Management alternatives for climate-smart agriculture at two long-term agricultural research sites in the United States: A model ensemble case study

Greenhouse gas (GHG) emissions reduction efforts are underway to mitigate climate change worldwide. Climate-smart agriculture (CSA) practices have been shown to both increase soil organic carbon (SOC) inputs and reduce net greenhouse gas emissions (GHGnet). We evaluated the GHGnet of several management practices with three biogeochemical models (APSIM, Daycent, and RothC) at two sites with contrasting soils, climates, and cropping systems. Additionally, two future climate scenarios (baseline and high-emissions) provided alternative outcomes of SOC, N₂O, and CH₄ by 2050. In Michigan, most biochar and residue retention with no-till treatments increased SOC stocks; leguminous cover crops, no-till, and reducing fertilizer input lowered N₂O emissions. The lowest biochar treatment lowered GHGnet in the baseline climate scenario, but all other management treatments increased GHGnet under both baseline and high emissions, and all management scenarios increased a mean of 8.0 Mg CO₂-equivalent GHG (CO₂e) ha⁻¹ from baseline to high emissions.

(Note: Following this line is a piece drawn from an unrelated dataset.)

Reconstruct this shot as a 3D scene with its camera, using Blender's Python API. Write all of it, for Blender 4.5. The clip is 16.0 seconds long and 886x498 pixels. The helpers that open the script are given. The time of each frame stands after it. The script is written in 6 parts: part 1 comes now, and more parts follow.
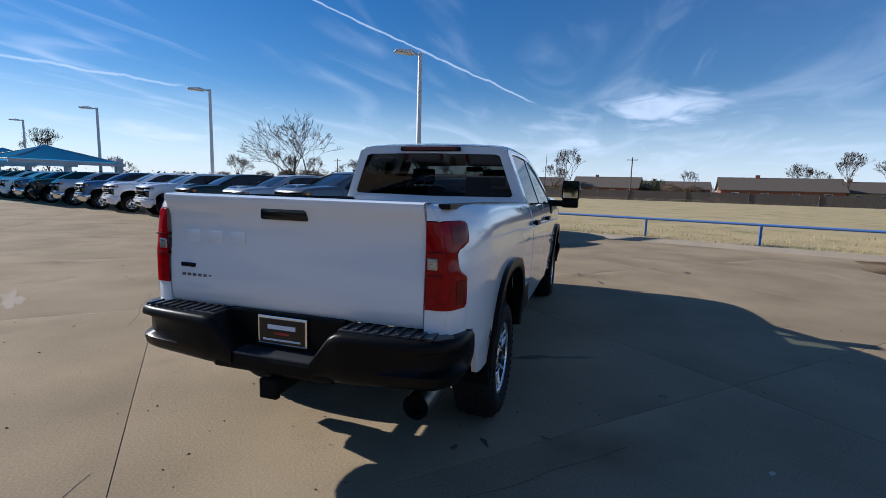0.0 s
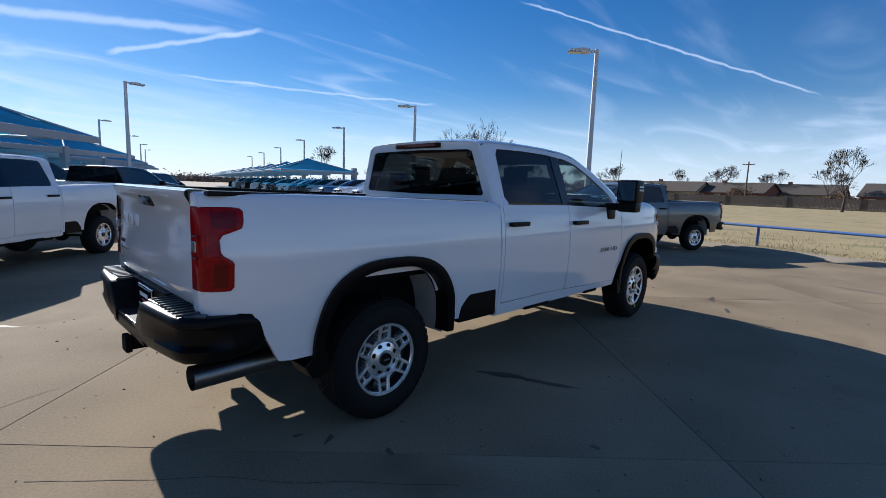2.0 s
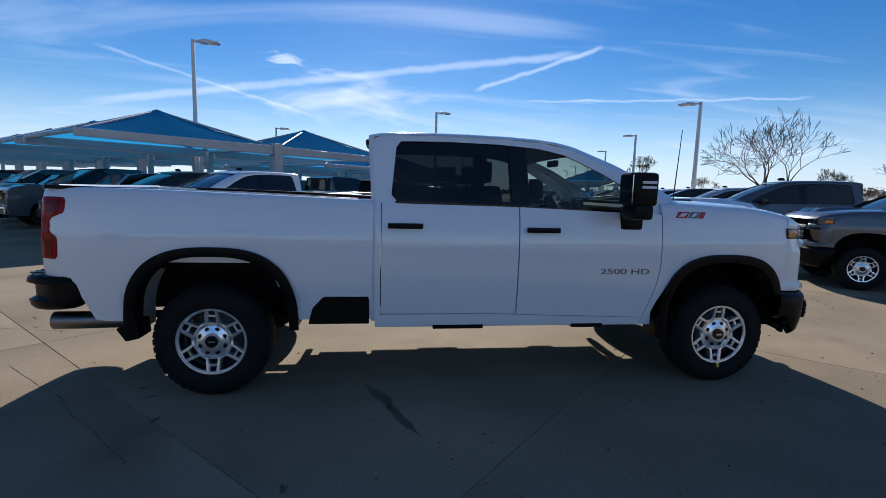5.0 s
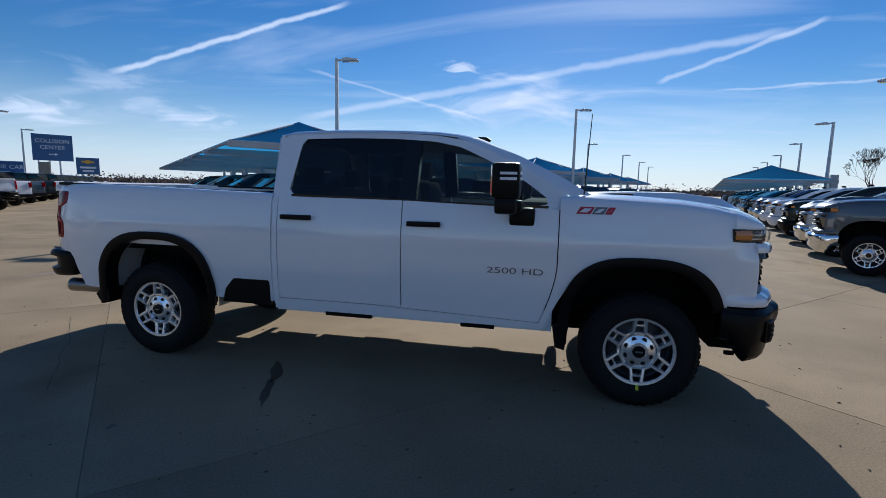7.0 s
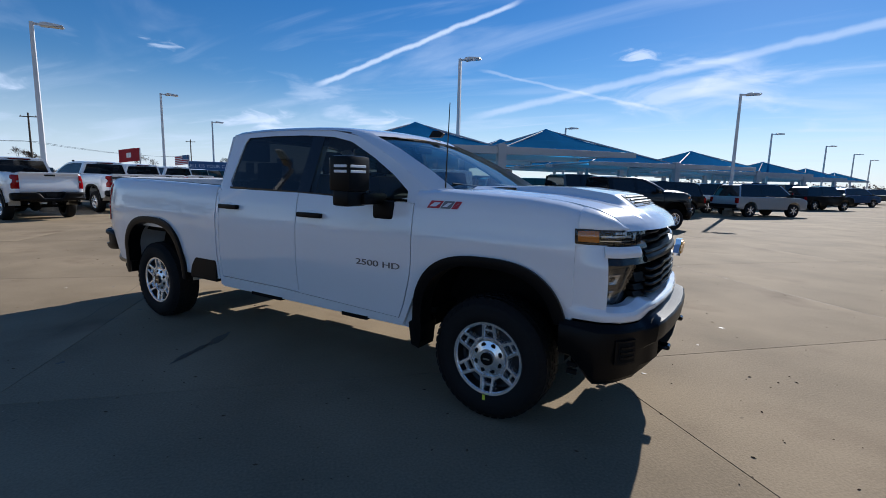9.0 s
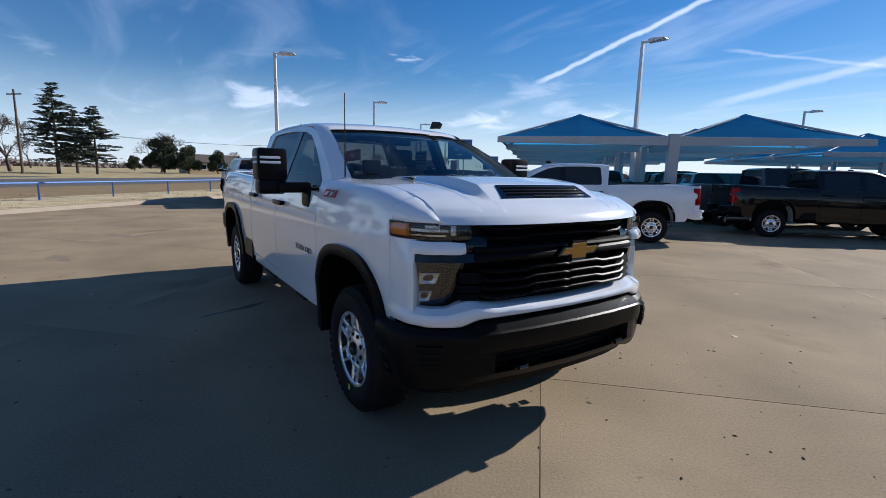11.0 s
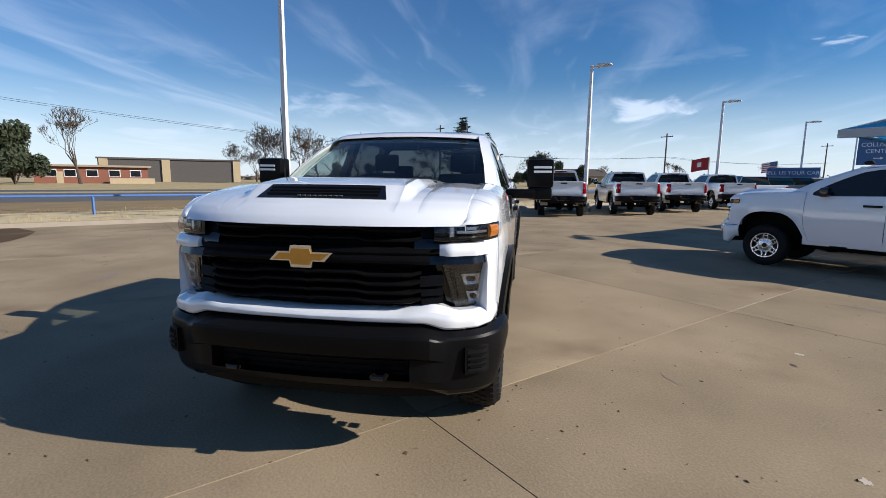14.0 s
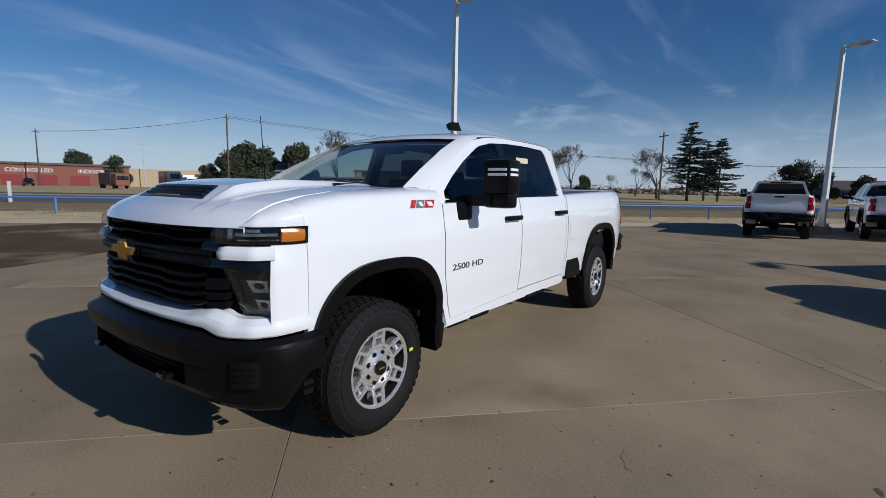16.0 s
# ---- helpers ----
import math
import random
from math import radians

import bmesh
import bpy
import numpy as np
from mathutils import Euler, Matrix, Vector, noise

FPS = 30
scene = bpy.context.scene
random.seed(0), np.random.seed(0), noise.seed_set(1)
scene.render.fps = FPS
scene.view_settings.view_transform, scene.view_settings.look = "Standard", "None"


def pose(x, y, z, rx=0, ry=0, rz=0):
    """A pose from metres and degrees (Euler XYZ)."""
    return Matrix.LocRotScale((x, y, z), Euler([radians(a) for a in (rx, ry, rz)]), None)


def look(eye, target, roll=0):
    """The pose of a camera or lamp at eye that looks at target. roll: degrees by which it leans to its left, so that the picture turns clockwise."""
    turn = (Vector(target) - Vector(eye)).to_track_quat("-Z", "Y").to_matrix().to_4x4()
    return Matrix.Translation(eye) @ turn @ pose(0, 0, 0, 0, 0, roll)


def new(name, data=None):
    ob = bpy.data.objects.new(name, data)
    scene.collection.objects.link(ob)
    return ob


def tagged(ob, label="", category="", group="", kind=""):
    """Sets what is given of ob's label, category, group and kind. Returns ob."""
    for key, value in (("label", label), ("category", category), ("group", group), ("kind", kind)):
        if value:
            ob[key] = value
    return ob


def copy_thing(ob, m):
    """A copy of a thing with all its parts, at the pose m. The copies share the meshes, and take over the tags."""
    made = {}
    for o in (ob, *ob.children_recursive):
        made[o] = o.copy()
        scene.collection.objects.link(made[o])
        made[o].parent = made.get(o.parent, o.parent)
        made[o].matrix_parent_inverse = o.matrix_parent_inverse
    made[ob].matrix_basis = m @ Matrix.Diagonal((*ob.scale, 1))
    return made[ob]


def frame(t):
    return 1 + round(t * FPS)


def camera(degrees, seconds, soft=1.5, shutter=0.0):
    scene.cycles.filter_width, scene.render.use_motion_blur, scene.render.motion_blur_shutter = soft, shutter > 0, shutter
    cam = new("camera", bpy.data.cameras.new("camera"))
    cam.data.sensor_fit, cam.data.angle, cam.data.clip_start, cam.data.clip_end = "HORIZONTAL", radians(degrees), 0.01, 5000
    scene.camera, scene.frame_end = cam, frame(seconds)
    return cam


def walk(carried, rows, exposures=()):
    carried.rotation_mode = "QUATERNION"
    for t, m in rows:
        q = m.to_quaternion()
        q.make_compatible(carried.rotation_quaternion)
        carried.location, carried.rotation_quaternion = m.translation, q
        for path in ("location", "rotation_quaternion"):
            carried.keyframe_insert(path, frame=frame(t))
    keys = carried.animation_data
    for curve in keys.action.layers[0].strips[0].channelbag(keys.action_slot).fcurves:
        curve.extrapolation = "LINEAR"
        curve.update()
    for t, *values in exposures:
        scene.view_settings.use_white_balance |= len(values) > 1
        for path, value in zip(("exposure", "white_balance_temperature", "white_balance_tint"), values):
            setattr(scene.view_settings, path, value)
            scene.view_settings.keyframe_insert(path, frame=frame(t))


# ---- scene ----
cam = camera(86.11, 16.0, soft=0.4)
PATH = [
    (0, (-5.231, -1.519, 1.597), (-3.341, -0.921, 1.336), 1.63),
    (0.5, (-5.015, -2.025, 1.596), (-3.208, -1.207, 1.342), 1.84),
    (1, (-4.730, -2.510, 1.602), (-3.031, -1.486, 1.347), 1.90),
    (1.5, (-4.387, -2.962, 1.590), (-2.817, -1.750, 1.334), 1.91),
    (2, (-3.967, -3.358, 1.574), (-2.547, -1.973, 1.315), 1.98),
    (2.5, (-3.497, -3.710, 1.569), (-2.247, -2.170, 1.313), 2.07),
    (3, (-2.964, -3.971, 1.567), (-1.903, -2.293, 1.320), 2.20),
    (3.5, (-2.422, -4.176, 1.563), (-1.556, -2.389, 1.321), 2.22),
    (4, (-1.875, -4.310, 1.555), (-1.216, -2.438, 1.312), 2.00),
    (4.2, (-1.656, -4.355, 1.554), (-1.082, -2.455, 1.315), 1.82),
    (6.3, (0.552, -4.553, 1.550), (0.370, -2.579, 1.290), 1.51),
    (6.5, (0.773, -4.533, 1.547), (0.522, -2.566, 1.286), 1.45),
    (7, (1.328, -4.444, 1.542), (0.908, -2.505, 1.285), 1.27),
    (7.5, (1.859, -4.312, 1.545), (1.280, -2.415, 1.289), 1.27),
    (8, (2.379, -4.121, 1.549), (1.646, -2.279, 1.285), 1.30),
    (8.2, (2.568, -4.039, 1.553), (1.778, -2.221, 1.286), 1.33),
    (10.3, (4.401, -2.749, 1.565), (2.944, -1.415, 1.253), 1.47),
    (10.5, (4.527, -2.567, 1.565), (3.012, -1.300, 1.251), 1.48),
    (11, (4.814, -2.094, 1.563), (3.161, -1.013, 1.245), 1.34),
    (11.5, (5.008, -1.599, 1.564), (3.238, -0.724, 1.245), 1.37),
    (12, (5.151, -1.070, 1.562), (3.284, -0.426, 1.246), 1.48),
    (12.5, (5.248, -0.541, 1.550), (3.314, -0.139, 1.238), 1.52),
    (13, (5.302, 0.007, 1.552), (3.332, 0.157, 1.246), 1.31),
    (13.5, (5.310, 0.567, 1.545), (3.336, 0.464, 1.244), 0.93),
    (14, (5.208, 1.099, 1.538), (3.258, 0.764, 1.247), 0.63),
    (14.5, (5.004, 1.596, 1.532), (3.105, 1.037, 1.249), 0.75),
    (15, (4.722, 2.044, 1.531), (2.895, 1.275, 1.264), 0.77),
    (15.5, (4.417, 2.484, 1.523), (2.687, 1.515, 1.264), 1.00),
    (16, (4.064, 2.878, 1.512), (2.454, 1.720, 1.255), 1.14),
]
walk(cam, [(t, look(eye, target, roll)) for t, eye, target, roll in PATH],
     exposures=[(0, 0.58, 6350, 10), (3.5, 0.65, 6350, 10), (7, 0.4, 6350, 10), (9, 0.5, 6400, 10), (10.5, 0.56, 6450, 10), (11, 0.6, 6500, 10), (11.5, 0.72, 6650, 10), (12.5, 0.8, 6800, 10), (13.5, 0.76, 6900, 10),
                (14, 0.66, 6800, 10), (14.5, 0.5, 6650, 10), (15, 0.27, 6500, 10), (15.5, 0.03, 6350, 10), (16, -0.17, 6250, 10)])

# ---- world, sun, exposure ----
SUN_AZ, SUN_EL = 87.8, 27.7          # degrees: azimuth from +x towards +y, height
world = bpy.data.worlds.new("sky")
scene.world = world
world.use_nodes = True
wn, wl = world.node_tree.nodes, world.node_tree.links
wn.clear()


def wmath(op, a, b=None, c=None, clamp=False):
    n = wn.new("ShaderNodeMath")
    n.operation, n.use_clamp = op, clamp
    for i, v in enumerate((a, b, c)):
        if v is None:
            continue
        if isinstance(v, (int, float)):
            n.inputs[i].default_value = v
        else:
            wl.new(v, n.inputs[i])
    return n.outputs[0]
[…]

Conversely, in Texas, most treatments increased SOC, and N₂O was relatively constant. Every no-till treatment reversed GHGnet in both the baseline and high-emissions climate scenarios but all management scenarios increased a mean of 0.6 Mg CO₂e ha⁻¹ under high emissions. At both sites under high-emissions climate change, cover crops and no-till resulted in the lowest GHGnet overall. Overall, the study showed that no-till, especially with residue retention, and cover crops are important CSA practices to lower the GHGnet of agriculture, but there remains much room to find even more effective solutions to adapt to climate change.